Wednesday, April 7, 2010

Pearls from Pearl

In my opinion Pearl, like Ludwig, knows how to make a snare drum with mojo. I have yet to play a snare drum from either company - even their low end models - that was a dog.

My introduction to Pearl snare drums came about when I purchased a bare Pearl Sensitone steel shell off eBay. The story behind the purchase is somewhat humorous and a lesson to not drink and browse eBay. However, the finished product after I outfitted the shell with lugs, throw/butt, hoops, etc. turned out to be a great sounding (and looking) snare drum.

The only reason I sold it was it was too loud for my tastes. The rock drummer who now owns it is pleased.

My next Pearl was the Chad Smith signature model. I was pleasantly surprised by the wide tuning range and sensitivity of this instrument, which is among the low end snare drums offered by Pearl. Even with stock heads and snares it was more than adequate for jazz, blues and classic rock. One feature I especially like is the Pearl SR-015 strainer, which is a Gladstone style throwoff shown below:

Overall it is a versatile snare drum that is often overlooked because of its low price and the fact that it has a steel shell. The only reason I sold mine is because I was on a vintage snare drum quest and I had other metal shell snare drums that rendered the Chad Smith model redundant.
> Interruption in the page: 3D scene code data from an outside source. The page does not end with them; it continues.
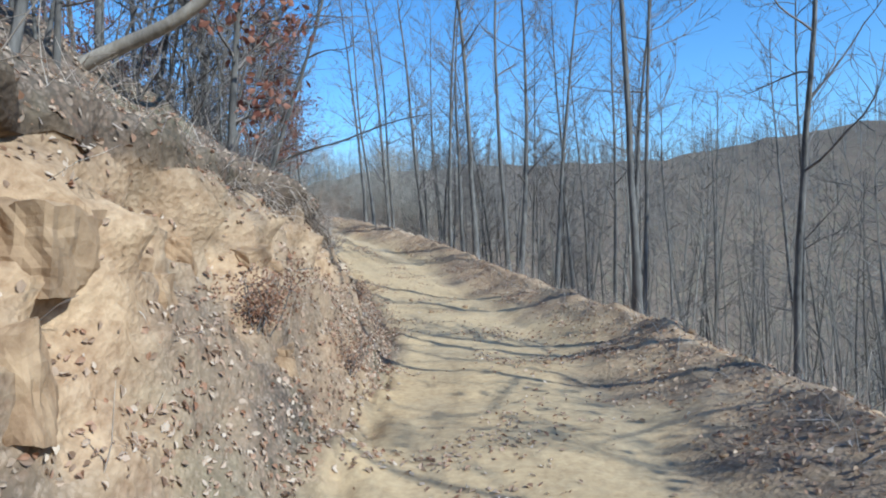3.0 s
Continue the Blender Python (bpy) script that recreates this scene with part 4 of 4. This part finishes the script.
for k, (s, h, w, dp, t) in enumerate([(20.95, 1.05, 0.72, 0.45, 1.0), (21.72, 1.0, 0.5, 0.42, 0.85), (20.2, 1.75, 0.5, 0.3, 0.35), (22.6, 1.55, 0.5, 0.35, 0.4), (19.4, 1.3, 0.4, 0.3, 0.45),
                                      (23.6, 1.2, 0.35, 0.3, 0.4), (18.7, 0.9, 0.35, 0.3, 0.35), (24.4, 1.5, 0.4, 0.3, 0.3),
                                      (20.3, 1.3, 0.4, 0.3, 0.5), (19.6, 1.85, 0.45, 0.35, 0.3), (21.5, 1.75, 0.4, 0.3, 0.4), (22.2, 1.0, 0.3, 0.3, 0.45), (19.0, 1.65, 0.35, 0.3, 0.4), (23.1, 1.75, 0.35, 0.3, 0.25),
                                      (20.0, 0.75, 0.35, 0.25, 0.3), (25.3, 1.3, 0.3, 0.25, 0.3)]):
    at, turn = against_bank(s, h)
    o = tagged(new("sandstone_block", stone_mesh(20 + k, (dp, w, t), 1.0, 0.85 if k < 2 else 1.35)), "smooth dun sandstone block standing upright in the bank" if k < 2 else "tan sandstone block jutting from the earth bank", "rock", "sandstone blocks in the bank")
    sunk = 0.14 if k < 2 else 0.1
    o.matrix_basis = Matrix.Translation(at - Vector((sunk * math.cos(radians(turn)), sunk * math.sin(radians(turn)), 0))) @ pose(0, 0, 0, 4 * math.sin(k), 5 * math.cos(2 * k), turn + (5 if k < 2 else 16) * math.sin(3 * k))
    if k < 2:
        o.data.materials[0] = M_DUNSTONE
rng = random.Random(83)
for k in range(16):
    at, turn = against_bank(rng.uniform(17.5, 26.5), rng.uniform(0.5, 2.0))
    o = tagged(new("sandstone_block", stone_mesh(120 + k, (rng.uniform(0.15, 0.28), rng.uniform(0.15, 0.38), rng.uniform(0.12, 0.3)), 1.0)), "small ochre sandstone block in the earth bank", "rock", "sandstone blocks in the bank")
    o.matrix_basis = Matrix.Translation(at - Vector((0.05 * math.cos(radians(turn)), 0.05 * math.sin(radians(turn)), 0))) @ pose(0, 0, 0, rng.uniform(-15, 15), rng.uniform(-15, 15), turn + rng.uniform(-35, 35))
for k, (s, h, w, dp, t) in enumerate([(34.4, 1.15, 0.6, 0.4, 0.45), (35.6, 1.45, 0.5, 0.35, 0.3), (36.8, 1.35, 0.45, 0.3, 0.25), (38.4, 1.1, 0.4, 0.3, 0.25), (33.2, 1.3, 0.4, 0.3, 0.35)]):
    at, turn = against_bank(s, h)
    o = tagged(new("pale_rock", stone_mesh(40 + k, (dp, w, t), 1.0)), "pale chalky rock set in the white bank face", "rock", "pale rocks in the bank")
    o.matrix_basis = Matrix.Translation(at - Vector((0.2 * math.cos(radians(turn)), 0.2 * math.sin(radians(turn)), 0))) @ pose(0, 0, 0, 8 * math.sin(k), 9 * math.cos(2 * k), turn + 14 * math.sin(3 * k))
    o.data.materials[0] = M_CHALK
for k, (s, h, w, dp, t) in enumerate([(35.5, 1.2, 0.8, 0.6, 0.26), (36.6, 1.3, 0.6, 0.5, 0.16), (34.6, 1.15, 0.5, 0.5, 0.2), (39.6, 1.05, 0.45, 0.4, 0.14)]):
    at, turn = against_bank(s, h)
    o = tagged(new("sandstone_block", stone_mesh(90 + k, (dp, w, t), 1.0)), "ochre sandstone slab jutting out under the root mat", "rock", "slabs under the root mat")
    o.matrix_basis = Matrix.Translation(at - Vector((0.16 * math.cos(radians(turn)), 0.16 * math.sin(radians(turn)), 0))) @ pose(0, 0, 0, 10 * math.sin(k + 1), 14, turn + 20 * math.cos(2 * k))
at, turn = against_bank(16.7, 0.42)
o = tagged(new("sandstone_block", stone_mesh(97, (0.5, 1.1, 0.34), 1.0)), "pale sandstone ledge at the foot of the bank", "rock")
o.matrix_basis = Matrix.Translation(at - Vector((0.2 * math.cos(radians(turn)), 0.2 * math.sin(radians(turn)), 0))) @ pose(0, 0, 0, 4, 6, turn)
STONES = [stone_mesh(60 + k, (1, 0.8, 0.55)) for k in range(4)]
rng = random.Random(31)
for k in range(120):
    s, d = rng.uniform(2, 72), rng.choice((rng.uniform(-2.2, -0.8), rng.uniform(-1.0, 3.2), rng.uniform(-2.2, -1.0)))
    x, y = beside(s, d)
    z, _ = drop(x, y)
    r = rng.choice((0.04, 0.05, 0.07, 0.12))
    o = tagged(new("stone", STONES[k % 4]), "small tan stone lying on the dirt", "stone", "stones on the track")
    o.matrix_basis = pose(x, y, z + r * 0.12, 0, 0, rng.uniform(0, 360)) @ Matrix.Scale(r, 4)
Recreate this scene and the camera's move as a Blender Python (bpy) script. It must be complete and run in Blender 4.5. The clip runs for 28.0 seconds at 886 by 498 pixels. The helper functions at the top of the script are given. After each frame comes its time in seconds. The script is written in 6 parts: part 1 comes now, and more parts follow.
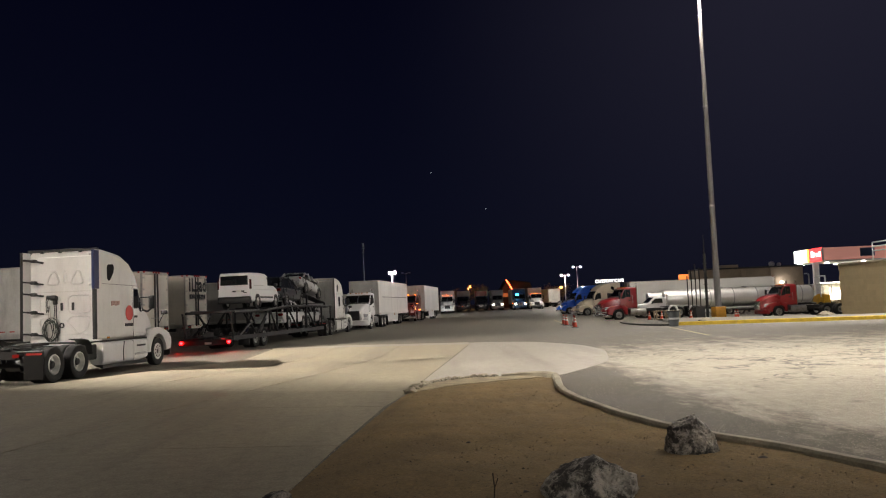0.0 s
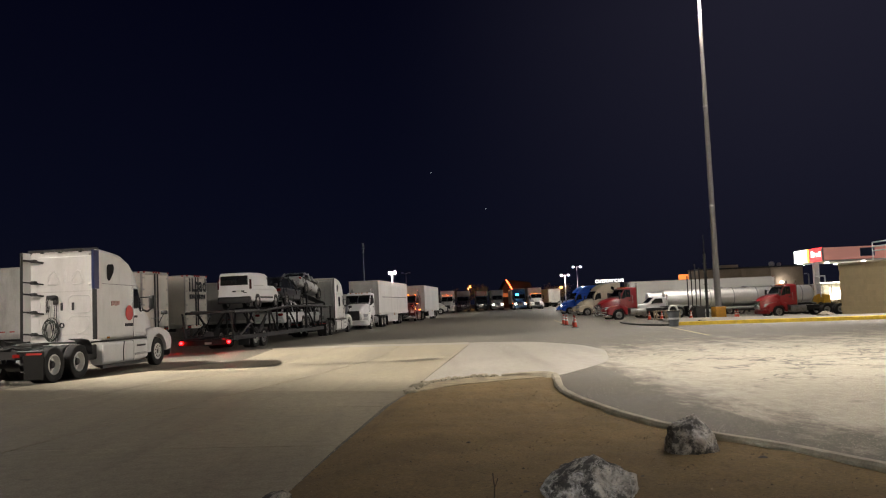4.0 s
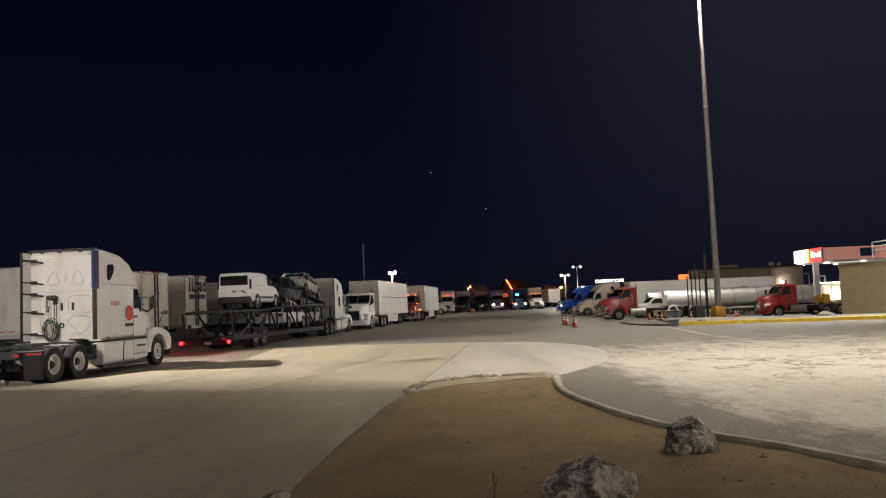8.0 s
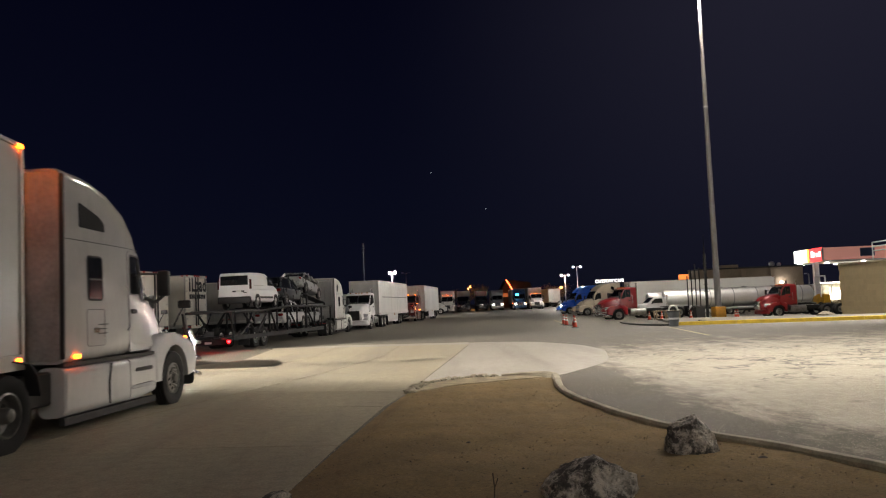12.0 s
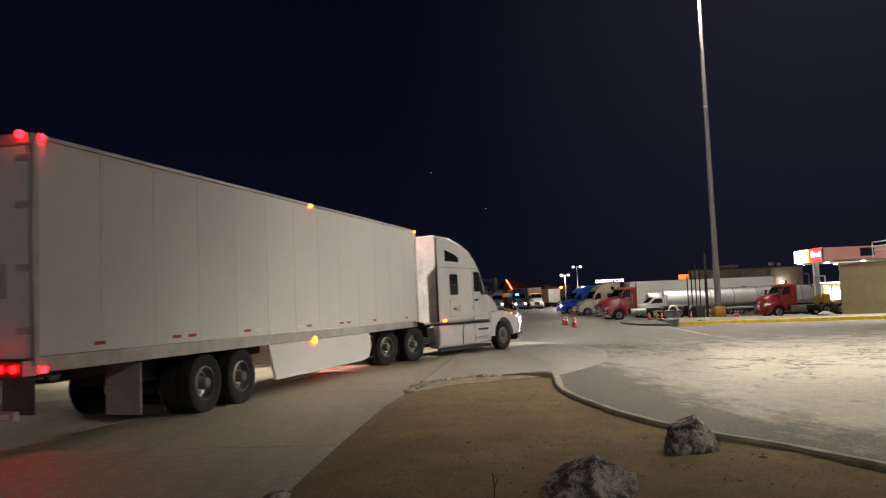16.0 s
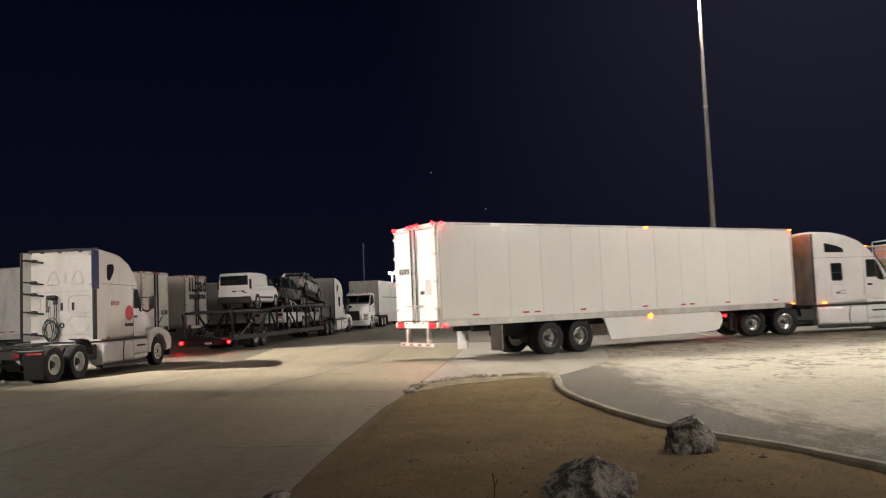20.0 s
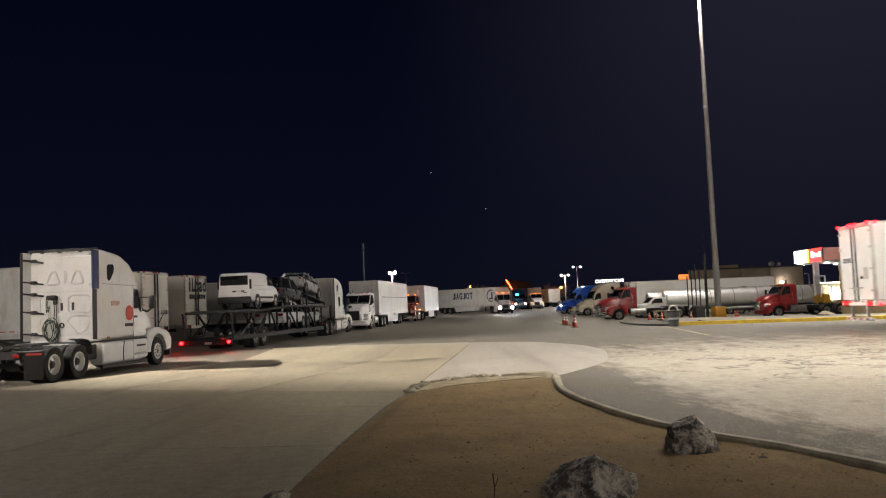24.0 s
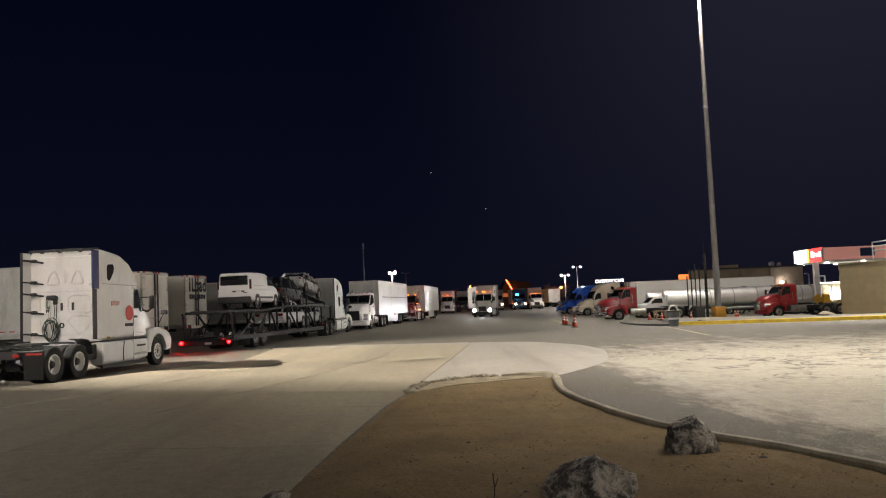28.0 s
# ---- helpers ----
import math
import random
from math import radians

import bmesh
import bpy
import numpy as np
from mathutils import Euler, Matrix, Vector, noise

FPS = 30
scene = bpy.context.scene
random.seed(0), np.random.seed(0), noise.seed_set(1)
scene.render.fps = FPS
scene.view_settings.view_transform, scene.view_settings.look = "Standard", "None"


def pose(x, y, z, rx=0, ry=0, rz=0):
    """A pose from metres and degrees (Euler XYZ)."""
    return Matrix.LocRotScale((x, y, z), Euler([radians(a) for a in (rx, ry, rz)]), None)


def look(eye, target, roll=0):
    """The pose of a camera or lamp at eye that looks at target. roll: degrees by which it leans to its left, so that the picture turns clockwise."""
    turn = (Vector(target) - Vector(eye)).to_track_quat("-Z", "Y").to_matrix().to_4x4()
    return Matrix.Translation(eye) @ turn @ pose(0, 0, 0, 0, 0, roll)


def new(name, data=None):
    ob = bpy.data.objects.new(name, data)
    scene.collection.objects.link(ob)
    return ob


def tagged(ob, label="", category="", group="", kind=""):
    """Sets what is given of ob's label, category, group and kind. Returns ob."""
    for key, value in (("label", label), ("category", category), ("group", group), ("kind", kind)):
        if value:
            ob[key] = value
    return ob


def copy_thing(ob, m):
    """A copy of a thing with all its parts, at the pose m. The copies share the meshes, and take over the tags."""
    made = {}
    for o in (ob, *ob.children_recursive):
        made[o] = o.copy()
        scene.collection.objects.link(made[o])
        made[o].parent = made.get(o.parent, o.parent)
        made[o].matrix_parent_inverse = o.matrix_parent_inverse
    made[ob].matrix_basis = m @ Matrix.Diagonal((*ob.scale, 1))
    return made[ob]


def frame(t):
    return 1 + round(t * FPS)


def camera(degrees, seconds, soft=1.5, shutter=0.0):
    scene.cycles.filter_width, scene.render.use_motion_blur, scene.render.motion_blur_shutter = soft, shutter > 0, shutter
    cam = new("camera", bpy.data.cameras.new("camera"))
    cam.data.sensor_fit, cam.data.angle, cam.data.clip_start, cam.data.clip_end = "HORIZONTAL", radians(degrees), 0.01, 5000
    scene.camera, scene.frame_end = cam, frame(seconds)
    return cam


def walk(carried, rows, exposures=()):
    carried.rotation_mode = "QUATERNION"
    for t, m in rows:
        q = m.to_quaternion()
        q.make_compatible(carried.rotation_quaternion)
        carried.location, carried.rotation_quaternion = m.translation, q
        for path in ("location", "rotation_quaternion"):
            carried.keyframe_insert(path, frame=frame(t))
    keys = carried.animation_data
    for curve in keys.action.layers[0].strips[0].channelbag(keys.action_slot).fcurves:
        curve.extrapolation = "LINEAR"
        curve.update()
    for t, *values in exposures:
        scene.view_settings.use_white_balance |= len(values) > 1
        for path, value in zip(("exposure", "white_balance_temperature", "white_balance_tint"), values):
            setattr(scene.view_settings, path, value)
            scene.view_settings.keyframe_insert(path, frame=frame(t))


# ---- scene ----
cam = camera(57.02, 28.0, soft=1.15, shutter=0.5)
EYE = (0.0, 0.0, 1.68)
AIM = (0.0, 10.0, 1.68 + 10.0 * math.tan(radians(3.9406)))
walk(cam, [(0.0, look(EYE, AIM, -2.357)), (28.0, look(EYE, AIM, -2.357))], [(0.0, 0.0), (28.0, 0.0)])


# ---- night sky ----
def night_world():
    w = bpy.data.worlds.new("night_sky")
    scene.world = w
    w.use_nodes = True
    nt = w.node_tree
    bg = nt.nodes["Background"]
    tc = nt.nodes.new("ShaderNodeTexCoord")
    sep = nt.nodes.new("ShaderNodeSeparateXYZ")
    ramp = nt.nodes.new("ShaderNodeValToRGB")
    nt.links.new(tc.outputs["Generated"], sep.inputs[0])
    nt.links.new(sep.outputs["Z"], ramp.inputs[0])
    # sky painted brighter to the upper right, for glare round the mast lamp
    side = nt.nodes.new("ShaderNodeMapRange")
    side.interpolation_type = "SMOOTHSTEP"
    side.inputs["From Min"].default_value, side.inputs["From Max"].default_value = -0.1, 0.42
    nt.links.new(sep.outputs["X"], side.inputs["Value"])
    mast_glare = nt.nodes.new("ShaderNodeVectorMath")
    mast_glare.operation = "SCALE"
    mast_glare.inputs[0].default_value = (0.0082, 0.0076, 0.0112)
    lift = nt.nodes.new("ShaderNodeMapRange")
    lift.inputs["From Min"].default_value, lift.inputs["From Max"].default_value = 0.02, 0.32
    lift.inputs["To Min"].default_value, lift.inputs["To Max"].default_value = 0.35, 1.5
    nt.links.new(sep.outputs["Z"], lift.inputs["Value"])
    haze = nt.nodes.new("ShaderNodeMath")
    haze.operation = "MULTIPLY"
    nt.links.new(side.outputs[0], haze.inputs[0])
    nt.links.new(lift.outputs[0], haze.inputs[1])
    nt.links.new(haze.outputs[0], mast_glare.inputs["Scale"])
    both = nt.nodes.new("ShaderNodeVectorMath")
    nt.links.new(ramp.outputs[0], both.inputs[0])
    nt.links.new(mast_glare.outputs[0], both.inputs[1])
    nt.links.new(both.outputs[0], bg.inputs[0])
    ramp.color_ramp.elements[0].position = 0.0
    ramp.color_ramp.elements[0].color = (0.0036, 0.0042, 0.0100, 1)
    ramp.color_ramp.elements[1].position = 0.42
    ramp.color_ramp.elements[1].color = (0.0012, 0.0014, 0.0064, 1)
    e = ramp.color_ramp.elements.new(0.12)
    e.color = (0.0026, 0.0032, 0.0098, 1)
    bg.inputs[1].default_value = 1.0


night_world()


def lamp(name, kind, eye, target, watts, colour, size=0.5, spot=None, blend=0.5):
    d = bpy.data.lights.new(name, kind)
    d.energy, d.color = watts, colour
    if kind == "AREA":
        d.shape, d.size = "DISK", size
    else:
        d.shadow_soft_size = size
    if kind == "SPOT":
        d.spot_size, d.spot_blend = radians(spot), blend
    ob = new(name, d)
    ob.matrix_world = look(eye, target)
    return ob


COOL = (1.0, 0.925, 0.85)
LOTC = (1.0, 0.92, 0.82)
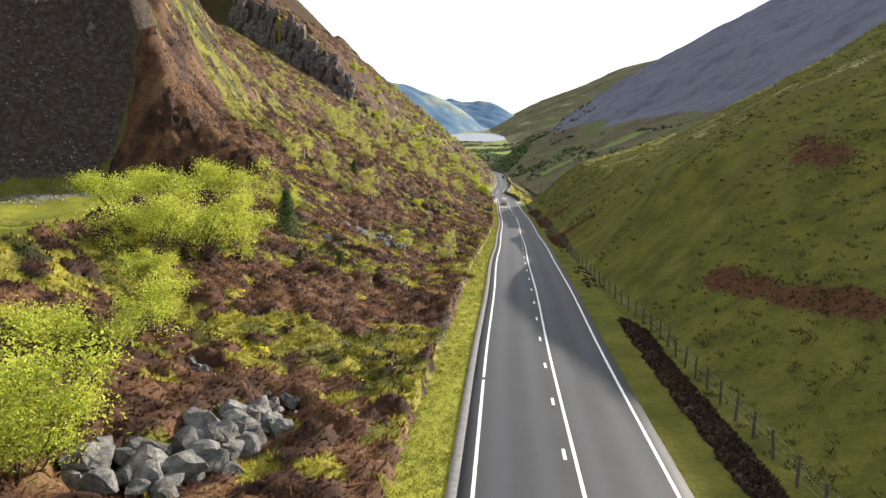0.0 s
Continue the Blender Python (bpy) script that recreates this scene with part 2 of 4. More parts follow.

I next acquired a Pearl 6.5x14 brass Sensitone Special NAMM edition:

This snare drum started my love affair with Pearl Sensitone snare drums. My favorite feature is the single flange hoops with heavy duty hoop clips that give this snare drum an open sound. It works extremely well with brushes, and has a wide dynamic range from soft to loud. It also is one of the more sensitive snare drums I've owned.

I feel that you cannot go wrong with any of the many Sensitone models, but I especially like the 6.5x14 Sensitone Elite Beaded Phosphor Bronze Snare (easily the equal of my Special NAMM edition Sensitone), and the 5x14 Pearl Sensitone Elite Beaded Aluminum Snare, which sounds like a vintage Ludwig Acrolite. The 5x14 size of the aluminum model is more versatile than a deeper snare drum, and the shell gives it a wood-like sound, making it a good compromise between a metal and a wood snare drum.

My Special NAMM edition snare drum will always have a place in my snare drum arsenal, as will my Pearl 5.5x14 50th Anniversary snare drum.

I love everything about the 50th Anniversary - single flange hoops, steambent maple shell, and even the special edition Fiberskyn head. This particular snare drum proved to me that Pearl could make a wood snare drum that has the same mojo as their metal models. This led me to the 6.5x14 Pearl MHX Masters Mahogany Snare Drum, which is - in my opinion - the equal of any wood snare drum Ludwig makes (and Ludwig will always be the benchmark.) This snare drum has a 4-ply mahogany shell and 4-ply maple reinforcement rings, and is perfect for any musical style. I did not like the die cast hoops that it came with, but after throwing a set of triple flange hoops on the snare drum sang.

Bottom line: Pearl knows how to make snare drums. In my opinion you cannot go wrong with even their low end models, and their high end models are simply amazing. More importantly, every Pearl snare drum I have owned or played worked beautifully out of the box, which is refreshing considering that the first thing I do with a new snare drum is change the heads and snare wires.